REQUIREMENT:
Restate the span of lines that starts with the line containing "scene.camera, scene.frame_end = cam, frame(seconds)" and ends with the line containing "scene.view_settings.use_white_balance |= len(values)", word for word, including both, with nothing else.

————

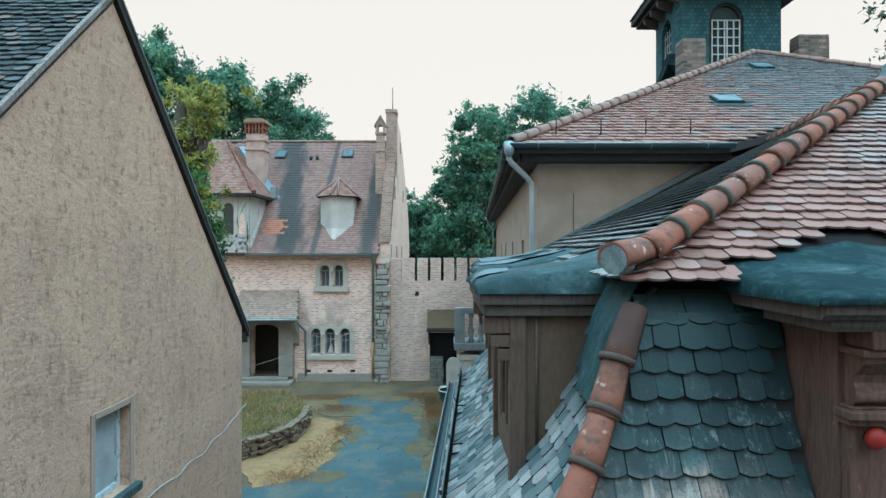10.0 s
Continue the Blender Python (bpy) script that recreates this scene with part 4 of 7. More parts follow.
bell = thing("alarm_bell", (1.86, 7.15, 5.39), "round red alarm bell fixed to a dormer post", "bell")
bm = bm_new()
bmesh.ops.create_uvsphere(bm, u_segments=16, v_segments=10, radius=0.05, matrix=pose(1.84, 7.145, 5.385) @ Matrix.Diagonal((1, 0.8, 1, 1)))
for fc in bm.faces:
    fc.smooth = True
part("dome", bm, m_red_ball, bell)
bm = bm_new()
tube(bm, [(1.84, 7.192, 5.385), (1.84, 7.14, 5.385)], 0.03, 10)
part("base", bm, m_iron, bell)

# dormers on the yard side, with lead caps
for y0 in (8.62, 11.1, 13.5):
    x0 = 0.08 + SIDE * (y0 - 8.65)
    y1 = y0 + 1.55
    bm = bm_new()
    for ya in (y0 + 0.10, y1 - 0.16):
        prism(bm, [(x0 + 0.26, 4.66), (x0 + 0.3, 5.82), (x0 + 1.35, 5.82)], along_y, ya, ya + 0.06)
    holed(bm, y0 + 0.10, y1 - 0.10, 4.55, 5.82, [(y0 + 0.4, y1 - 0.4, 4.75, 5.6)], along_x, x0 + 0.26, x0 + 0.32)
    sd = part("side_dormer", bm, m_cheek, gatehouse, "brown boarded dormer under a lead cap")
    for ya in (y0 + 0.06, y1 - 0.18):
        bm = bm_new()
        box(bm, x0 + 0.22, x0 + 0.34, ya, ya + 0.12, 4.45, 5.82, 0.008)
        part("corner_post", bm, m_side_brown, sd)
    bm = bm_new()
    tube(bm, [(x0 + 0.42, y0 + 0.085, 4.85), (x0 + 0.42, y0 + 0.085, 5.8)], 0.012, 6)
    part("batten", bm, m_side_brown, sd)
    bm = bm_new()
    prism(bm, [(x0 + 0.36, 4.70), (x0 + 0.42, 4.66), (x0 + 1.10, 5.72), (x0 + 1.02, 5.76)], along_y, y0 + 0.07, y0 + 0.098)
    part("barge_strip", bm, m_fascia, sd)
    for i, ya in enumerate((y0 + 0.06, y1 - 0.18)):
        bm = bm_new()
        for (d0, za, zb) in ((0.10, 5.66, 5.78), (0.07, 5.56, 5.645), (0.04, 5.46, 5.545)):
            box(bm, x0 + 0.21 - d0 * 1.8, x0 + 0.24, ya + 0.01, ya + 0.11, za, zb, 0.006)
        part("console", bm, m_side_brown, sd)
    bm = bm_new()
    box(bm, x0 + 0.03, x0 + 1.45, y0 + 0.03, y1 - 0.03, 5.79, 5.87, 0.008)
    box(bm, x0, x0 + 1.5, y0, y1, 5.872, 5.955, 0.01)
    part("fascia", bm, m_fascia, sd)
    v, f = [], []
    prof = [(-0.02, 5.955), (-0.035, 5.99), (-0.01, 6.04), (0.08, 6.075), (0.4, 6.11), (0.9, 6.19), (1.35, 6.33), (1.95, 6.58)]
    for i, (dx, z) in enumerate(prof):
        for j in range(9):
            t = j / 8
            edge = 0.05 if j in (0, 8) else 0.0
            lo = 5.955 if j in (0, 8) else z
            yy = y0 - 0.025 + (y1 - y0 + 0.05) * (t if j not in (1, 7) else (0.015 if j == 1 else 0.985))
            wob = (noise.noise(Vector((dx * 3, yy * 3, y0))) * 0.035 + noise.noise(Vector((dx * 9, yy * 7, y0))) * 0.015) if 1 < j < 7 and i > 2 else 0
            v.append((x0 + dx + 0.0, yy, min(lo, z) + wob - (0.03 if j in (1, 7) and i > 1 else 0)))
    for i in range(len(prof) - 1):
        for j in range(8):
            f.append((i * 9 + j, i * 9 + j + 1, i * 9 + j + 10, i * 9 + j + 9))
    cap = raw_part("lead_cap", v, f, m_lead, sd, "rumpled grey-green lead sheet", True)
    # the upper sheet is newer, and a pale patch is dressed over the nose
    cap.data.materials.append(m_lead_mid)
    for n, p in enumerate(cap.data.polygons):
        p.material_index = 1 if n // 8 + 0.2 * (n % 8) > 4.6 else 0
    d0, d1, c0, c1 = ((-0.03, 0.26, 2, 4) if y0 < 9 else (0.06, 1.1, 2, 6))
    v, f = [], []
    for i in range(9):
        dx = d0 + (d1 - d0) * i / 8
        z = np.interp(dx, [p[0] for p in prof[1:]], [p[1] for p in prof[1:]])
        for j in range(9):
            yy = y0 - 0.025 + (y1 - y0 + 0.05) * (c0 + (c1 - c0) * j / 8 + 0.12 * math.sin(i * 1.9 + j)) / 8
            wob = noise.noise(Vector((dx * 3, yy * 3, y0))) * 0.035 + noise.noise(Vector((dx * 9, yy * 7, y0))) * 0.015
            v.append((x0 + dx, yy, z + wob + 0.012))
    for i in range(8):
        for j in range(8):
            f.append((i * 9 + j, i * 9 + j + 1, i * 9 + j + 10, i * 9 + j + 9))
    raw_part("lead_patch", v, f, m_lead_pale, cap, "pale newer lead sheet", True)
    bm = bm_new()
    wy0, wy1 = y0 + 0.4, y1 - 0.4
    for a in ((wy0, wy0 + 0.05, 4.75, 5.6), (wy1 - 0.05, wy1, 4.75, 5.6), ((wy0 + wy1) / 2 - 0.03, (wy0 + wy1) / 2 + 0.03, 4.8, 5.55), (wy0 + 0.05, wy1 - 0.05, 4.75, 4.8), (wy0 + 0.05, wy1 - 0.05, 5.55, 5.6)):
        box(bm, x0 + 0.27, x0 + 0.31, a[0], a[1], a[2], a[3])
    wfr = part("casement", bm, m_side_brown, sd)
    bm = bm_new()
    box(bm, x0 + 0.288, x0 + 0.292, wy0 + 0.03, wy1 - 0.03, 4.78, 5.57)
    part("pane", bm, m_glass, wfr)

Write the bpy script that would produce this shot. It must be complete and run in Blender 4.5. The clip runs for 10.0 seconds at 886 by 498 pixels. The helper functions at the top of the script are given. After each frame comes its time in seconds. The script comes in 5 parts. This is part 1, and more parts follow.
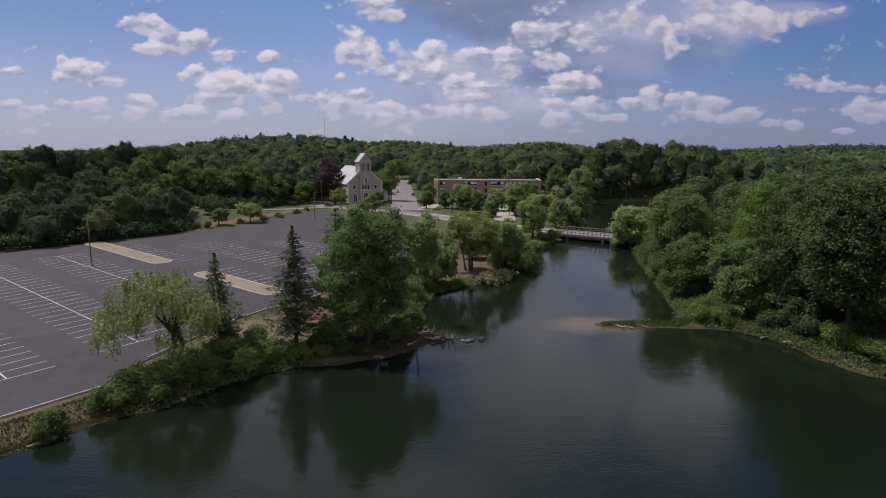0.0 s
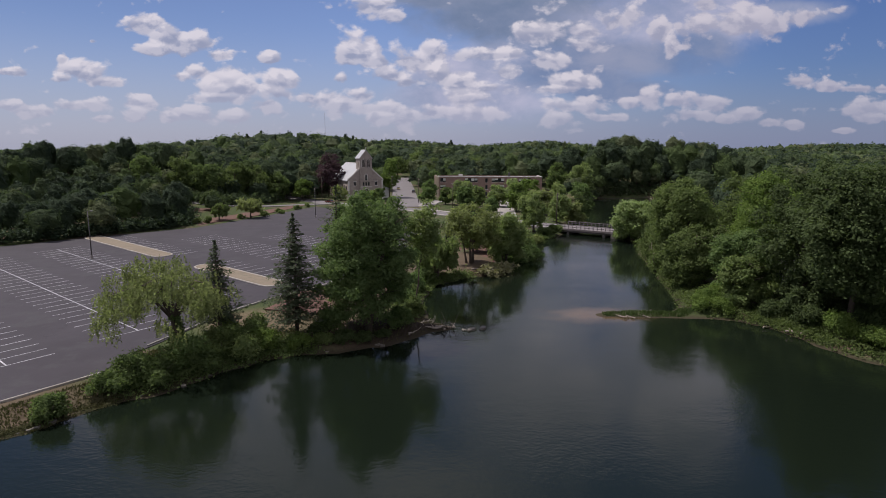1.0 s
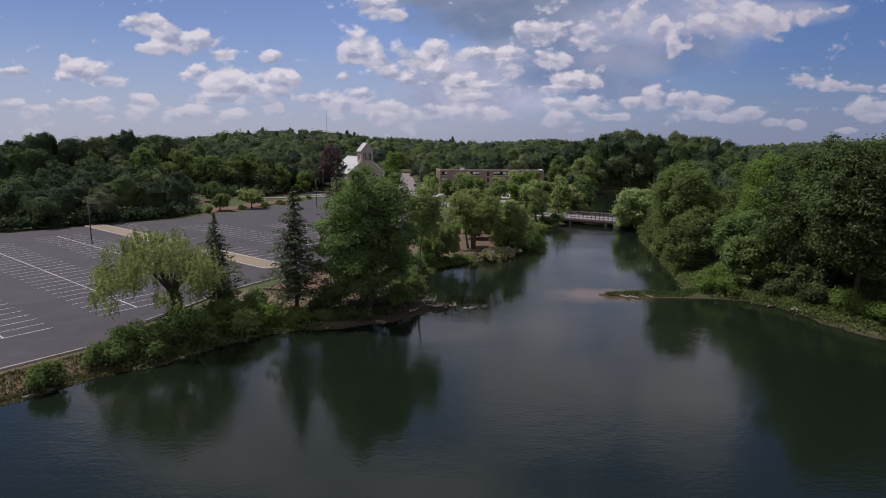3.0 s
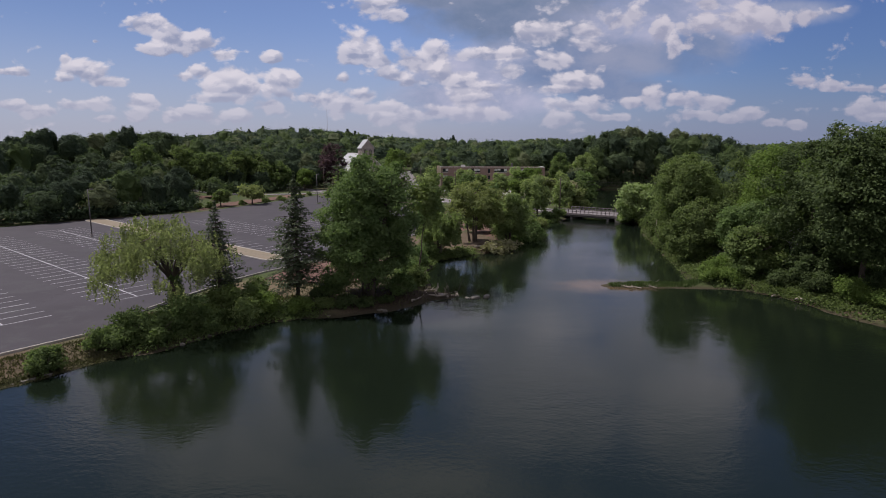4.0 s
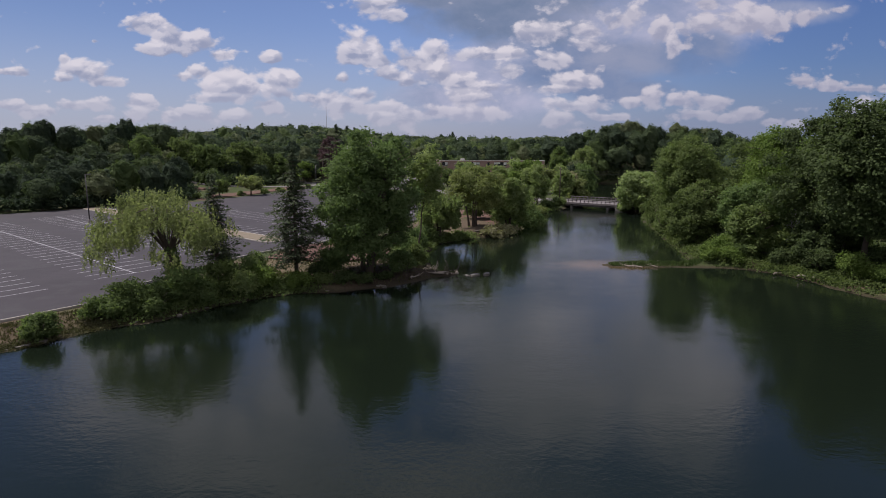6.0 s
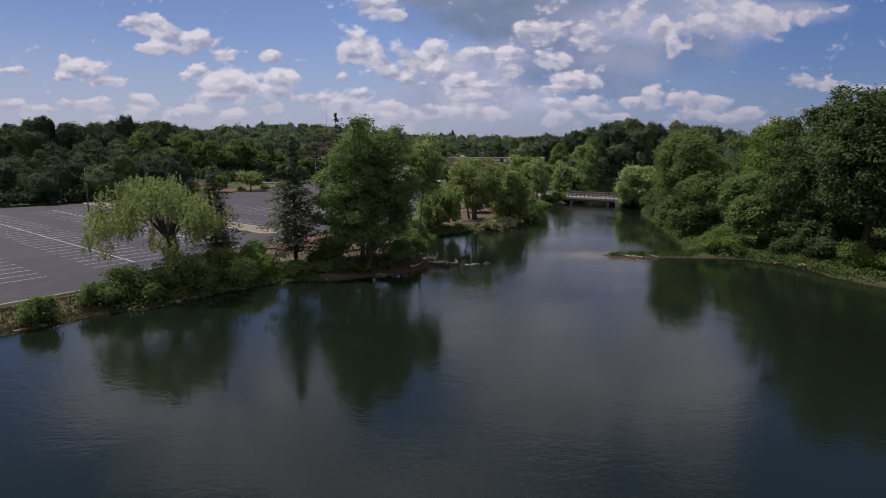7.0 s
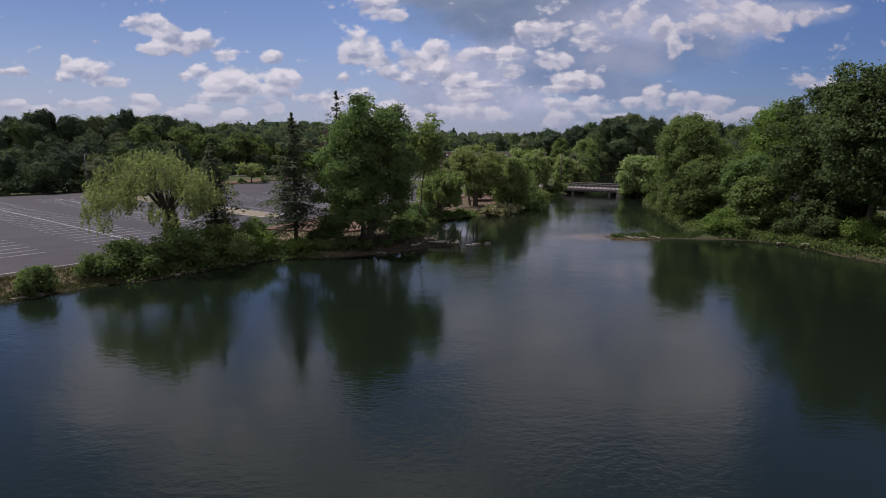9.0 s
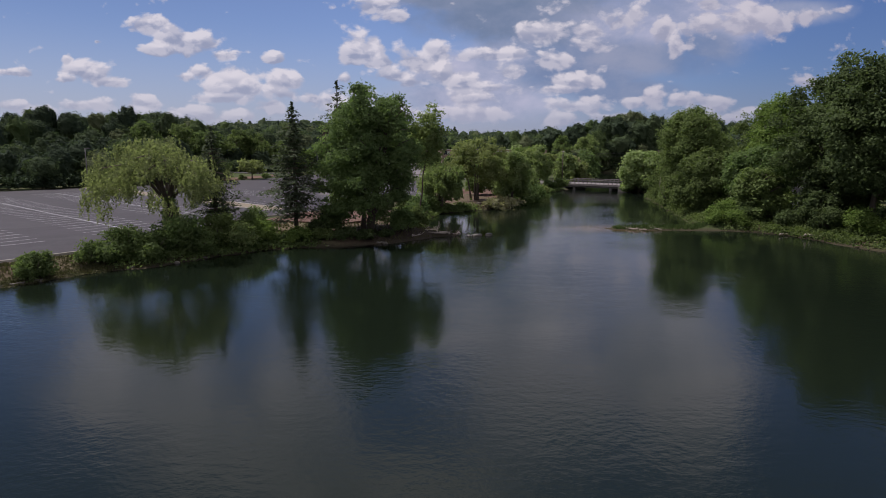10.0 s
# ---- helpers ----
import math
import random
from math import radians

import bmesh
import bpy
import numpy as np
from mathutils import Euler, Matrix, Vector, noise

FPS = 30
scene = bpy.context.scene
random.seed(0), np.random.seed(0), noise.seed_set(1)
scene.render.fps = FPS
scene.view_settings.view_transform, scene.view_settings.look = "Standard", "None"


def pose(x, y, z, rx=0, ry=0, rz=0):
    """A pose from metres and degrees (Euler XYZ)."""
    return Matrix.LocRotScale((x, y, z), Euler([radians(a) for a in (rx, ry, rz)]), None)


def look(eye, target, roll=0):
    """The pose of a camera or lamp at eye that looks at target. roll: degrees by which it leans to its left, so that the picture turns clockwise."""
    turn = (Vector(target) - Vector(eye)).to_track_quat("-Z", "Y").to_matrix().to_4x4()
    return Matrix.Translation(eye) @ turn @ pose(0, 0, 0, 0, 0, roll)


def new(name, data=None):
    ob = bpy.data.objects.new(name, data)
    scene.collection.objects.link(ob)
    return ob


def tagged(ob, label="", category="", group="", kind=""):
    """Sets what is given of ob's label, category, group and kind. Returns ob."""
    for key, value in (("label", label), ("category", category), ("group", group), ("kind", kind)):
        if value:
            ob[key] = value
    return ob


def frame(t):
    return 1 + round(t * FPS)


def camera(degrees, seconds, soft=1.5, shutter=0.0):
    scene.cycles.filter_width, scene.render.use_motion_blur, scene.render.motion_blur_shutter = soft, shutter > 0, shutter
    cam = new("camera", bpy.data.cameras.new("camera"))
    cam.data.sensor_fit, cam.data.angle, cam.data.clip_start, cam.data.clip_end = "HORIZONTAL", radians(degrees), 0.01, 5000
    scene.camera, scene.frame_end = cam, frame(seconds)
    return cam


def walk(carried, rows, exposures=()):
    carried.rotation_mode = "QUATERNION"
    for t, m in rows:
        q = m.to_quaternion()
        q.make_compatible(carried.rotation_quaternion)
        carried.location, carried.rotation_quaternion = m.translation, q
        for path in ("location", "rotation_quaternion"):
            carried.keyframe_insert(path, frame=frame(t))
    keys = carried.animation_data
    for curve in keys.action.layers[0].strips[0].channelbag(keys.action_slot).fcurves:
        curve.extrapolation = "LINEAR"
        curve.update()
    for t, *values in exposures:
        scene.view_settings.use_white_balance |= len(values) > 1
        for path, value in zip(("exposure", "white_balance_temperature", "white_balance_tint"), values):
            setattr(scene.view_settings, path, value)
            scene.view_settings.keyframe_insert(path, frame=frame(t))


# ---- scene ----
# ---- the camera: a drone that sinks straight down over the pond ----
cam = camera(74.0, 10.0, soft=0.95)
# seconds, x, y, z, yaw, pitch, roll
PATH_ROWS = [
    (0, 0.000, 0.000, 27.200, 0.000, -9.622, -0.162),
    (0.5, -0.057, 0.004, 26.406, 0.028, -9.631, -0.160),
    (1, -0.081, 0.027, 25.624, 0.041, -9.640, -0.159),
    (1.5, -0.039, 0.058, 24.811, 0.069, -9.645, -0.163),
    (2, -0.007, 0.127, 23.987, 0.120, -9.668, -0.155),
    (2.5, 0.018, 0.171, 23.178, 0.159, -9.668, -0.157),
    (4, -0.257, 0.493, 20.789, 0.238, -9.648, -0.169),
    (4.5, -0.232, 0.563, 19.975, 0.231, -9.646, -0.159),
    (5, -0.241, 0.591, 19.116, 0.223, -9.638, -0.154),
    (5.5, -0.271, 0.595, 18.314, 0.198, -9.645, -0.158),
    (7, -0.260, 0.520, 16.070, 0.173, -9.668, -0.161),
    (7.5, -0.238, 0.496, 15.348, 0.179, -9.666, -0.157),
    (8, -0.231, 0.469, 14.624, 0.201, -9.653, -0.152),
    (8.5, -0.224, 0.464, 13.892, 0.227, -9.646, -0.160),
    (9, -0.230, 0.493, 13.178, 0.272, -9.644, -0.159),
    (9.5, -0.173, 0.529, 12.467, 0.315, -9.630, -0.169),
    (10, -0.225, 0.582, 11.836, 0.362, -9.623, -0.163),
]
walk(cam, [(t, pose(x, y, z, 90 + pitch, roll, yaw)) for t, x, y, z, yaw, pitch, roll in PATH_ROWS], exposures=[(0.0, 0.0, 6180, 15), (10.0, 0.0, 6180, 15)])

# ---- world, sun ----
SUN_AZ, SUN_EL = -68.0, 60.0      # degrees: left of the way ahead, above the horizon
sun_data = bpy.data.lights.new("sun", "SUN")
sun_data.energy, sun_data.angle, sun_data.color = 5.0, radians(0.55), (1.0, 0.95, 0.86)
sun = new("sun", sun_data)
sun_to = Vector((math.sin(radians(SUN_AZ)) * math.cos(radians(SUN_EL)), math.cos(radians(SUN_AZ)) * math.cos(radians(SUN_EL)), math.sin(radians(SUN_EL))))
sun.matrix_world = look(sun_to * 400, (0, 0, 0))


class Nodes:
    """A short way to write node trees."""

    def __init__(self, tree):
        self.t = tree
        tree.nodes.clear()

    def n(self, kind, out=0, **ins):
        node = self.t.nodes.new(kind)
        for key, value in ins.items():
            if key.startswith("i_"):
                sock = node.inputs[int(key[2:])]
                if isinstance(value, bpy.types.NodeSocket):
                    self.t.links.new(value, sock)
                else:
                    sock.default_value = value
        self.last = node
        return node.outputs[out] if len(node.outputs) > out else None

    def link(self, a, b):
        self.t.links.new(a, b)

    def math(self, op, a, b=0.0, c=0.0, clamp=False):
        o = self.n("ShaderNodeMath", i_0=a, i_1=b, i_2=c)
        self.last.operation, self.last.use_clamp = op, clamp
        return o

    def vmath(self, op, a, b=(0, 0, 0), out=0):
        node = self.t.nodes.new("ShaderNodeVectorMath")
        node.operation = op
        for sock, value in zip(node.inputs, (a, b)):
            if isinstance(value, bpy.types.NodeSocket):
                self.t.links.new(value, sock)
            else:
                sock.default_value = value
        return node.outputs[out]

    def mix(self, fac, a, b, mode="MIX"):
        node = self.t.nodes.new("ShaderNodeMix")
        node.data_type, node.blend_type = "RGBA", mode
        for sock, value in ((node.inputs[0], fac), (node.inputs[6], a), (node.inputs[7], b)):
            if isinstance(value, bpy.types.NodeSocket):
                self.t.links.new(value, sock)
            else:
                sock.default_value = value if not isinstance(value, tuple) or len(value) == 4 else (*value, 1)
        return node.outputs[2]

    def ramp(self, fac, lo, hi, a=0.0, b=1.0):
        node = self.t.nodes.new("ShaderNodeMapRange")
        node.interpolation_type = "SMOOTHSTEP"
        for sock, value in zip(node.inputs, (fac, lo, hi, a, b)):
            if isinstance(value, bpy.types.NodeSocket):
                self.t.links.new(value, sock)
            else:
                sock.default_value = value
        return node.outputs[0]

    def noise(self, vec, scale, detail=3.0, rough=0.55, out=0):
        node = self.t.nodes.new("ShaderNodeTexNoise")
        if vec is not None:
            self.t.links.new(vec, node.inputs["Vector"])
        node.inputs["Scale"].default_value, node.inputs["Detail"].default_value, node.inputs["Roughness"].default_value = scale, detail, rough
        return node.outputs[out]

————

FULL ANSWER:
    scene.camera, scene.frame_end = cam, frame(seconds)
    return cam


def walk(carried, rows, exposures=()):
    carried.rotation_mode = "QUATERNION"
    for t, m in rows:
        q = m.to_quaternion()
        q.make_compatible(carried.rotation_quaternion)
        carried.location, carried.rotation_quaternion = m.translation, q
        for path in ("location", "rotation_quaternion"):
            carried.keyframe_insert(path, frame=frame(t))
    keys = carried.animation_data
    for curve in keys.action.layers[0].strips[0].channelbag(keys.action_slot).fcurves:
        curve.extrapolation = "LINEAR"
        curve.update()
    for t, *values in exposures:
        scene.view_settings.use_white_balance |= len(values) > 1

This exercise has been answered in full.